La garde-côtière chinoise est désormais autorisée à faire usage de la force, même sans sommation

Quand la Chine compte mettre la main sur un archipel dont elle conteste la souveraineté, elle envoie généralement un ou plusieurs navires de sa garde-côtière [Corps de garde-côtes des Forces de police armées chinoises – PAPCGC], parfois pour accompagner des flottiles de bateaux de pêche. C’est ainsi que, par exemple, elle procède pour s’appropier les îles Senkaku, qui appartiennent au Japon. Et elle y a même intensifié ses actions.

« Le nombre de navires de la garde-côtière chinoise opérant dans les eaux entourant les îles Senkaku, la durée de leur présence continue dans cette zone et le nombre d’incidents avec des bateaux de pêche japonais ont augmenté en 2020. Les activités du gouvernement chinois aggravent la situation », a résumé Tsuruta Jun, professeur agrégé de droit international à l’Université Meiji Gakuin, dans les colonnes de « The Diplomat », en décembre dernier.

Cette manière d’agir préoccupe le ministère japonais de la Défense, au point d’en faire une mention particulière dans son Livre blanc annuel. « La Chine a donc poursuivi sans relâche ses tentatives de changer unilatéralement le statu quo par la coercition dans la zone maritime autour des îles Senkaku, ce qui suscite de graves préoccupations », y a-t-il fait valoir.

Cela étant, la loi qui vient d’être adoptée par le Comité permanent de l’Assemblée populaire nationale, le plus haut organe législatif chinois risque fort de mettre de l’huile sur le feu… puisqu’elle donne l’autorisation aux garde-côtes à utiliser « tous les moyens nécessaires », ce qui inclut les armes, pour dissuader toute menace posée par des navires étrangers naviguant dans les eaux « sous juridiction » chinoise. Le texte permet également à la garde-côtière d’effectuer des « frappes préventives sans avertissement préalable » si nécessaire.
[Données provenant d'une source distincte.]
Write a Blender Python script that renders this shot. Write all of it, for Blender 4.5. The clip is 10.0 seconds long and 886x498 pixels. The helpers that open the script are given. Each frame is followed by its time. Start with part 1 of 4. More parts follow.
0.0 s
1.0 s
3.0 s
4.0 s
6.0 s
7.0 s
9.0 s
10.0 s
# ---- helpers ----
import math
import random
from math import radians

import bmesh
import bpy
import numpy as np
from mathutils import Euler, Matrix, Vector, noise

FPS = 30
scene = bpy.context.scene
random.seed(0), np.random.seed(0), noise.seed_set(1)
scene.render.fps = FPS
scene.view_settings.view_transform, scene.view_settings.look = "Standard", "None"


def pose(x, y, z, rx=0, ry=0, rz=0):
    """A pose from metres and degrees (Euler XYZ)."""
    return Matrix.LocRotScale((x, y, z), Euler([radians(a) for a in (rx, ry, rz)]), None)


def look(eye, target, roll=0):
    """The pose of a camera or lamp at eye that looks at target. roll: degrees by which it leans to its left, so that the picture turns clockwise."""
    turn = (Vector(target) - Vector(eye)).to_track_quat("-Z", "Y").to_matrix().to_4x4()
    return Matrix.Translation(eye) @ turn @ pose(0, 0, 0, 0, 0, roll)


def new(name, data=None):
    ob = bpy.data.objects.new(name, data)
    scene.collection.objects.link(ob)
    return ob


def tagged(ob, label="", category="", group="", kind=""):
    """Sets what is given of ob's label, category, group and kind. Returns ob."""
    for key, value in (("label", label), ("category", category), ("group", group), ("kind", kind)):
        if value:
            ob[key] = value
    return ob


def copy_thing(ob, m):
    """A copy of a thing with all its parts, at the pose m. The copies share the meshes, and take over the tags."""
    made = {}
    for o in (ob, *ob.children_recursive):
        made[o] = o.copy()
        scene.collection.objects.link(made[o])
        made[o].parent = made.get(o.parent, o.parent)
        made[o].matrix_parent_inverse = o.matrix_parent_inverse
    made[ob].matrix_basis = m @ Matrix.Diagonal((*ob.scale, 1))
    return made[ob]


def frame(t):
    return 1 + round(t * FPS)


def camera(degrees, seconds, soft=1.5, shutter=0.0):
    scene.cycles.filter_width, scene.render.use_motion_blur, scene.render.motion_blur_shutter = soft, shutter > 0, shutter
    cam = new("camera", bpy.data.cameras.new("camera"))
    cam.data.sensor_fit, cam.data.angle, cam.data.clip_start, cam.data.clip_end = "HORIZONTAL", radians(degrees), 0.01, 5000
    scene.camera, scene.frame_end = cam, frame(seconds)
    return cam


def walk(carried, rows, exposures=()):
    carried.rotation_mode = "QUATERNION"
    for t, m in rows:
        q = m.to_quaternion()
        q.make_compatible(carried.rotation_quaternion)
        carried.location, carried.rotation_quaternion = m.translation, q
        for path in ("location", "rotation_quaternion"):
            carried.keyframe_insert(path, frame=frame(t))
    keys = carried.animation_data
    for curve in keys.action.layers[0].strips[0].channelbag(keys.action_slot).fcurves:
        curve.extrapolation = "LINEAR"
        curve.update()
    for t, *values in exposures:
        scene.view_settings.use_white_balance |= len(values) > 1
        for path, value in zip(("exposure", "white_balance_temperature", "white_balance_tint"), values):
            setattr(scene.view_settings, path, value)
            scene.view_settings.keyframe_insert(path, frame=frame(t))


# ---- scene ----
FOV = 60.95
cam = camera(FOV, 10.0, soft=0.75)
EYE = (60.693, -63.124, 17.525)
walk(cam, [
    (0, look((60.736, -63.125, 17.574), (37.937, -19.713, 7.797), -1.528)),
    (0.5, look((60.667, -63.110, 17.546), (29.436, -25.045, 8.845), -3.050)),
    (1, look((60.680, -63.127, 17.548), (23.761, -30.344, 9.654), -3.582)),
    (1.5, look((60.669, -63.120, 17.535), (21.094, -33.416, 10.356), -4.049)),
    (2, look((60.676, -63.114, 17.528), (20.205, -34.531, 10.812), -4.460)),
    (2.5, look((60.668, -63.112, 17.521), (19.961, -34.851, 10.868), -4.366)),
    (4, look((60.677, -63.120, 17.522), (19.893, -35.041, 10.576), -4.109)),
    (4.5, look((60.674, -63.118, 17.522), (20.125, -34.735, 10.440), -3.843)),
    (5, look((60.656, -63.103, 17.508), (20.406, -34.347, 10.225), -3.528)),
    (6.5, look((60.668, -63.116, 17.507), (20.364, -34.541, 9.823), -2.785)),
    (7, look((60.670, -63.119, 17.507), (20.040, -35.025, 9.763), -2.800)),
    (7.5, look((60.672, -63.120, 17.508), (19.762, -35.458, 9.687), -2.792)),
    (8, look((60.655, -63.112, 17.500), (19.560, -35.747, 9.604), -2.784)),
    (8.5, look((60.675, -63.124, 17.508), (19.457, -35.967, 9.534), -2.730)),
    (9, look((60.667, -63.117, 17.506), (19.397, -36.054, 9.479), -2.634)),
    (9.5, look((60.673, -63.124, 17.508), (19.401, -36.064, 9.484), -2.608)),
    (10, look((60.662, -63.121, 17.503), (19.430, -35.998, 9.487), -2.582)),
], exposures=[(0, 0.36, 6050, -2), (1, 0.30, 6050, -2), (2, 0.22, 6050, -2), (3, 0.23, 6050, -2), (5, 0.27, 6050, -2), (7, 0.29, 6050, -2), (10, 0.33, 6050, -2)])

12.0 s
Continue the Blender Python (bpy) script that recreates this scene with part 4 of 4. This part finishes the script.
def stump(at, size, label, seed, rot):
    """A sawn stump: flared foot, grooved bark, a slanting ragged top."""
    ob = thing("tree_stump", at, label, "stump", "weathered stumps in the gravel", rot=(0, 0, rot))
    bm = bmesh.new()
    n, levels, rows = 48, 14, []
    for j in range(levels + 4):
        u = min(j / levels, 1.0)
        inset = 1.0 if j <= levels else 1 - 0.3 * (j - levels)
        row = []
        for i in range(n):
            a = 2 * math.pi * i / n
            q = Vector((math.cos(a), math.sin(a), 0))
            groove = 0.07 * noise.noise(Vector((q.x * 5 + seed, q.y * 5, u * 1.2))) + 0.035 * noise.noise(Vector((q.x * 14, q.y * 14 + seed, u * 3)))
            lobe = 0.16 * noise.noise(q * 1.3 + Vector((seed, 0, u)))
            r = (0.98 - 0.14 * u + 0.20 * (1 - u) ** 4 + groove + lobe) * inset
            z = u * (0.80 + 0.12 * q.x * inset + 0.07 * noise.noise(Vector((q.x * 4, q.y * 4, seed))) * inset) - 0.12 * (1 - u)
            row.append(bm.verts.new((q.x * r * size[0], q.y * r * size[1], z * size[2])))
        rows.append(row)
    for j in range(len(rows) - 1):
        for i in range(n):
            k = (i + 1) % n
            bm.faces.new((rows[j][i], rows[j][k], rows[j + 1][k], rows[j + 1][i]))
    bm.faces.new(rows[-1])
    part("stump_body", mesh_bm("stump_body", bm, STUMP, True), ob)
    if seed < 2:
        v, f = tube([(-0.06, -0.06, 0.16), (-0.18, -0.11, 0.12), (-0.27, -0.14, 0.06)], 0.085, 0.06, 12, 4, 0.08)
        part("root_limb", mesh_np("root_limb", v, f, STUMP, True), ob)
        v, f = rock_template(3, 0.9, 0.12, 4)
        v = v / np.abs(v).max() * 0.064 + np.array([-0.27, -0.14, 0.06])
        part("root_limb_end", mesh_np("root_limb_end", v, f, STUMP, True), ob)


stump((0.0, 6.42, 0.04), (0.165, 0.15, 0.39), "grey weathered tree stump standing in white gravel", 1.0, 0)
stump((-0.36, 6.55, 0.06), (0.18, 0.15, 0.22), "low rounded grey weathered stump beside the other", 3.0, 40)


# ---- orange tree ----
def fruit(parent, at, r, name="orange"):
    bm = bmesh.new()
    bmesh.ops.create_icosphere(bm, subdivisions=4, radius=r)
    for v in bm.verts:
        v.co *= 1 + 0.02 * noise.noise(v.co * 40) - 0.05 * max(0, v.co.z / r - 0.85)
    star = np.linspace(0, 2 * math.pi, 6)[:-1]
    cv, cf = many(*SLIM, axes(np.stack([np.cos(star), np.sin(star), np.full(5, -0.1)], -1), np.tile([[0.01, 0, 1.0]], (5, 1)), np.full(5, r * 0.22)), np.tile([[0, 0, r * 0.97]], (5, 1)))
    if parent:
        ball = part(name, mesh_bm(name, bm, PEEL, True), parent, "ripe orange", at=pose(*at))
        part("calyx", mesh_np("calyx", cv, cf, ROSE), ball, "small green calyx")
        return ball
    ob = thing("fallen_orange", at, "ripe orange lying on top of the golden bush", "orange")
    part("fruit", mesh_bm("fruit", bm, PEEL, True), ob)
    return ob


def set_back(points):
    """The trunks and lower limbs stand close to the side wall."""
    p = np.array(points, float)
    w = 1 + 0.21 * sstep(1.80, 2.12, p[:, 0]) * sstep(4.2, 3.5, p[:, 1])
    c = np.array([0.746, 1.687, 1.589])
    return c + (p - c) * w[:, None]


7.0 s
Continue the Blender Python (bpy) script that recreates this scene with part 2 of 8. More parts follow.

Enfin, cette dernière pourra aussi « démolir » des installations construites par des « puissances étrangères » dans les eaux contestées.

D’après le South China Morning Post, cette loi est ambigüe dans la mesure où elle ne précise pas si ces dispositions s’appliqueront ou non dans les zones qui, revendiquées par Pékin, font l’objet d’un contentieux. En tout cas, à Tokyo, on dit suivre cette affaire de « très près. »

Cependant, la porte-parole du ministère chinois des Affaires étrangères, Hua Chunying, a assuré que cette loi « est conforme aux conventions et pratiques internationales de diverses nations. » Et d’ajouter : « Nous continuerons à travailler avec les pays concernés pour résoudre les contentieux par le dialogue et la consultation afin de garantir la paix et la stabilité régionales. »

Ce qui, en pratique, n’a pas toujours été le cas, comme le montré l’exemple du récif philippin de Scaborough… Saisie par Manille, la Cour permanente d’arbitrage [CPA] de La Haye avait estimé que Pékin n’y avait aucun droit légitime… Or, le pavillon chinois y flotte toujours. Même chose pour les archipels Paracels et Spratleys, revendiqués par plusieurs pays de la région. Or, la Chine y a installé des capacités d’interdiction et de déni d’accès, pratiquant ainsi la politique du fait accompli.

Comme le souligne le chercheur Collin Koh, de l’Université technologique de Nanyang [Singapour], l’ambiguïté de ce texte pose un problème. « Bien que la promulgation d’une loi sur les garde-côtes soit une pratique partagée par d’autres pays, celle de la Chine contient un langage ambigu qui demande une définition correcte, comme par exemple la mention ‘eaux sous juridiction nationale' », a-t-il dit, dans les colonnes du SCMP, craignant un risque accru « d’erreurs de calcul ».

Quoi qu’il en soit, cette nouvelle loi s’inscrit dans le droit de fil de plusieurs décisions prises ces dernières années. Depuis sa création, en 2013, avec la fusion de plusieurs agences maritimes, la garde-côtière chinoise – la plus puissante, sans doute, de la région – n’a cessé de militariser, au point de passer, en 2018, sous l’autorité de la Police armée du peuple, laquelle relève du commandement de la Commission militaire centrale. En temps de guerre, et comme son homologue américaine [US Coast Guard], elle est susceptible d’être placée sous le contrôle opérationnel de la composante navale de l’Armée populaire de libération.